In-Situ Study on the Tensile Deformation and Fracture Mechanism of a Bimodal-Structured Mg-Gd-Y Alloy

• Published in: Materials Vol. 16; no. 17; p. 5978
• Main Authors: Ning, Jiangli, Gao, Bosong, Zhou, Jialiao, Chen, Liansheng, Tang, Guangze, Li, Shubo
• Format: Journal Article
• Language: English
• Published: Basel MDPI AG 31.08.2023; MDPI
• Subjects: Alloys; bimodal structure; Crack initiation; Deformation; Ductility; Fracture mechanics; fracture mechanism; Fractures; Gadolinium; Grain boundaries; Grain size; Hot working; in-situ tensile test; Incompatibility; Magnesium alloys; Magnesium base alloys; Mechanical properties; Mg-RE alloy; Microcracks; Nucleation; Precipitation hardening; slip behavior; Software; Specialty metals industry; Strain hardening; Stress concentration; Stress propagation; Tensile deformation; China
• ISSN: 1996-1944; 1996-1944
• DOI: 10.3390/ma16175978

The as-extruded (EX) Mg-Gd-Y alloy studied here exhibited a bimodal structure, composed of fine dynamic recrystallized (DRXed) grains with random orientations and longitudinal coarse hot-worked grains.
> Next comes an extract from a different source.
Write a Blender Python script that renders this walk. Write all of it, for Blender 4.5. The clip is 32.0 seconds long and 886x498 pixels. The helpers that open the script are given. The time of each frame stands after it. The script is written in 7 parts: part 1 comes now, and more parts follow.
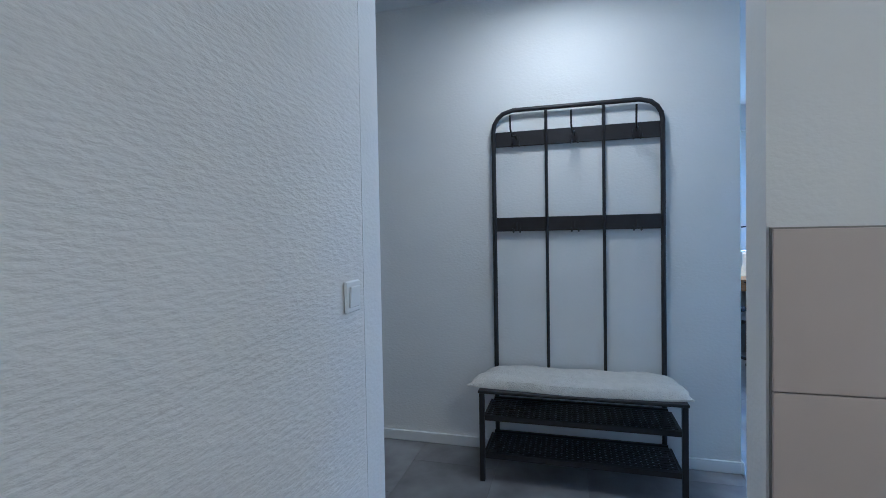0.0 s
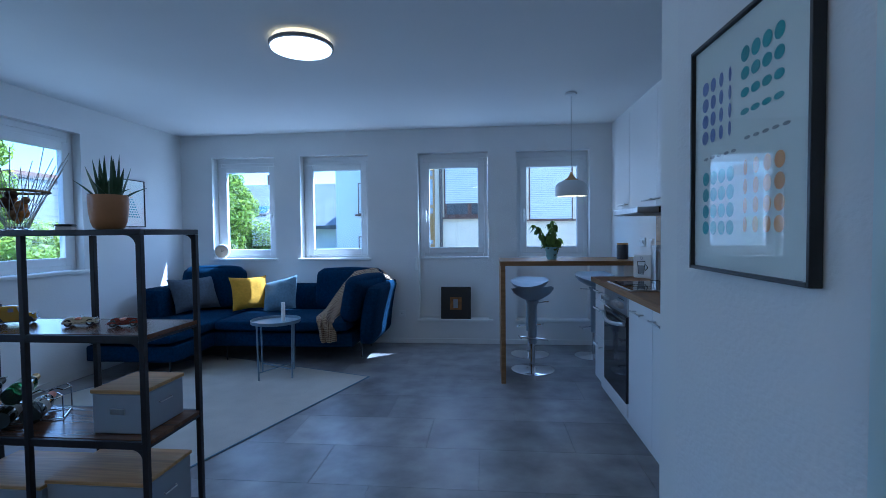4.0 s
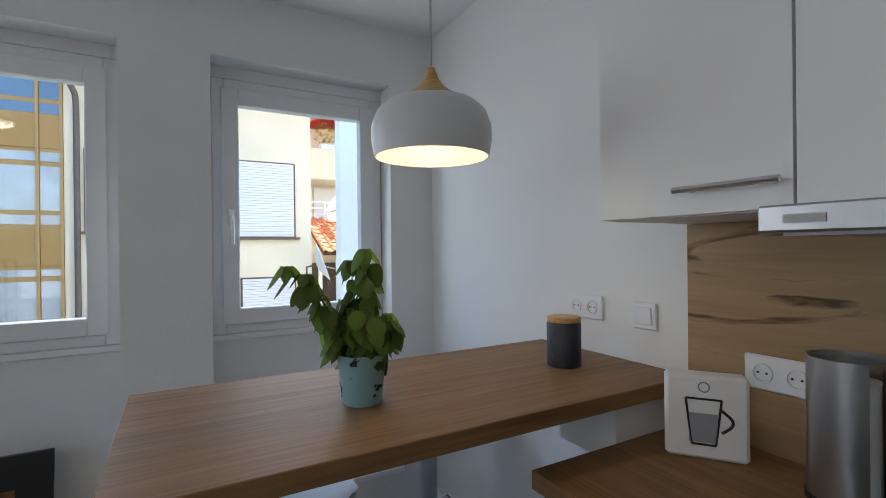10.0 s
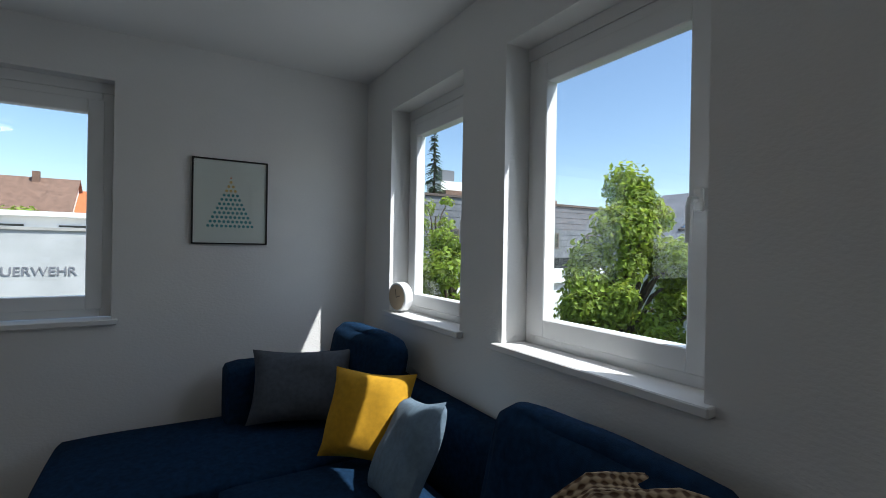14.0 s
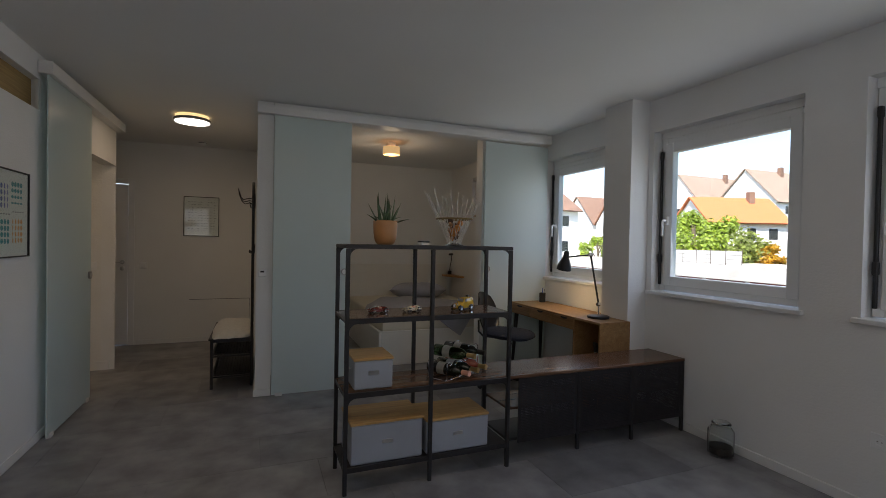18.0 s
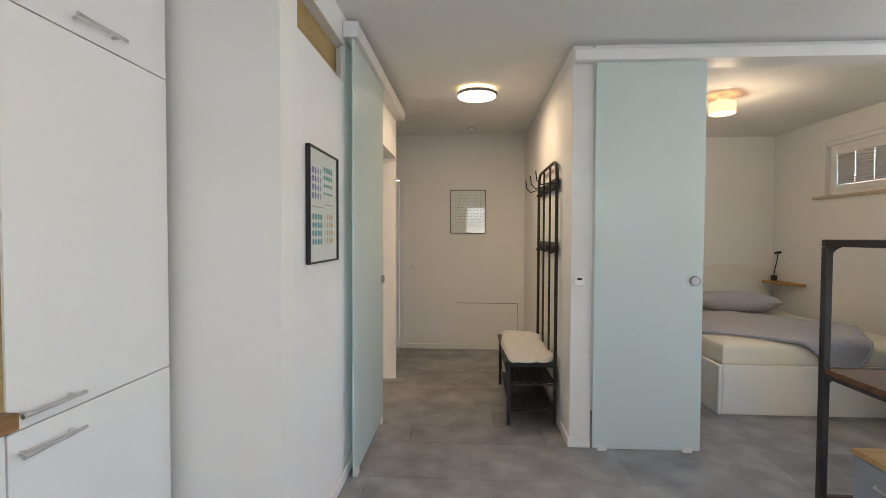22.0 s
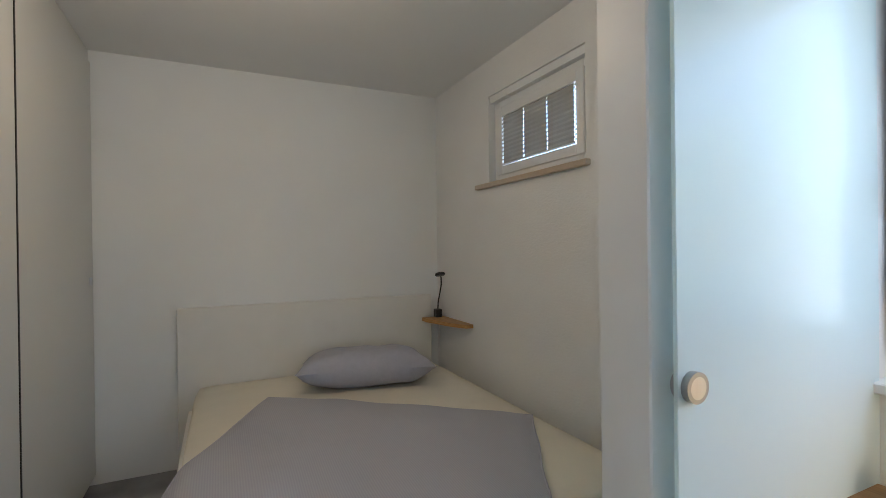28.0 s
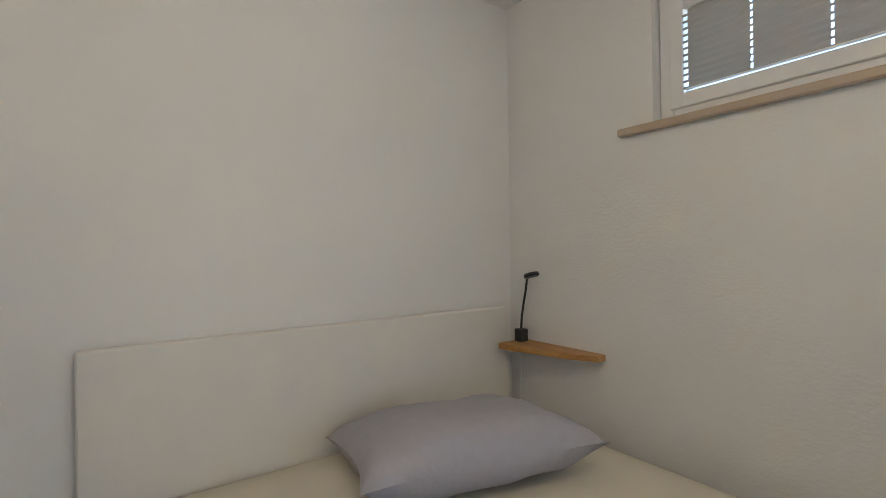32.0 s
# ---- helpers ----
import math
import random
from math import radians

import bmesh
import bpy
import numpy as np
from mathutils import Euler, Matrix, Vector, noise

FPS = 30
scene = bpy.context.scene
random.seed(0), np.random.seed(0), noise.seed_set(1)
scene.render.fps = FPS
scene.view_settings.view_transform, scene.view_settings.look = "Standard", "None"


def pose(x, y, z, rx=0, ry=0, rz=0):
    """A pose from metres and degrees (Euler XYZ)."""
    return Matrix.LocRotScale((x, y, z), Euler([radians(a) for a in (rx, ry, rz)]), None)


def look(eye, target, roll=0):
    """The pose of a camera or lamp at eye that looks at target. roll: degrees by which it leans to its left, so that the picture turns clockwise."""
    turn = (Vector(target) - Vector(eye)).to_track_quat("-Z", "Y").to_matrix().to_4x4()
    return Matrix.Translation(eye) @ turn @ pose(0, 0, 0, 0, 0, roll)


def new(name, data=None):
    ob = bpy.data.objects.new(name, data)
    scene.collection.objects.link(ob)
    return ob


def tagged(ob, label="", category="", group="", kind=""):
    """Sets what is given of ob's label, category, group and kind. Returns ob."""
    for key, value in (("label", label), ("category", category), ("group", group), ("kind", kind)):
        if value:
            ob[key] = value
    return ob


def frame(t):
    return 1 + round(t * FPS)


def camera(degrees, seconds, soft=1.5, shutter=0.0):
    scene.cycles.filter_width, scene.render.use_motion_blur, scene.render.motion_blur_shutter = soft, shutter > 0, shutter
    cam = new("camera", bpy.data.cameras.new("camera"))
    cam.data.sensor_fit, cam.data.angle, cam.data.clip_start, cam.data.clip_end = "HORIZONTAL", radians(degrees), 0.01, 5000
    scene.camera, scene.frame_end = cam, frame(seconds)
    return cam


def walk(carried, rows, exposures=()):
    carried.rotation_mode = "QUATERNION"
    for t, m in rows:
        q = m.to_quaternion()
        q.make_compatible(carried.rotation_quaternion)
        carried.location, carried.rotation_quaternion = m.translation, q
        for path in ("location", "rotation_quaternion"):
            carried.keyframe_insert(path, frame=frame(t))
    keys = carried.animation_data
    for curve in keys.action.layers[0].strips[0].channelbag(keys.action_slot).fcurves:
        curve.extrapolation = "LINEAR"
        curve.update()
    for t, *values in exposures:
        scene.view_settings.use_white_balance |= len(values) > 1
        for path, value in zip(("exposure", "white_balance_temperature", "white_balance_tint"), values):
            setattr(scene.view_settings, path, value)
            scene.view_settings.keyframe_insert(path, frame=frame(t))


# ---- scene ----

The slip analysis showed the DRXed grains exhibited mainly basal slips, while the hot-worked grains exhibited mainly prismatic slips during the tensile deformation. The distribution of geometrically necessary dislocations (GNDs) showed that there was strain partitioning between the fine and coarse grain regions. The hetero-deformation induced (HDI) hardening occurred between the two domains. It improves the strength and strain hardening capability of the alloy, leading to good strength-ductility synergy. Microcracks tended to nucleate at the DRXed grain boundaries, as well as at the interface between the two domains. The calculation of geometric compatibility parameter (m’) indicated that strain incompatibility between the adjacent grains induced the crack nucleation. The toughening effect of the fine DRXed grains hindered the crack propagation. However, the major crack formed at the interface between the two domains propagated unstably, due to the high stress concentration and the large crack size, causing the final failure.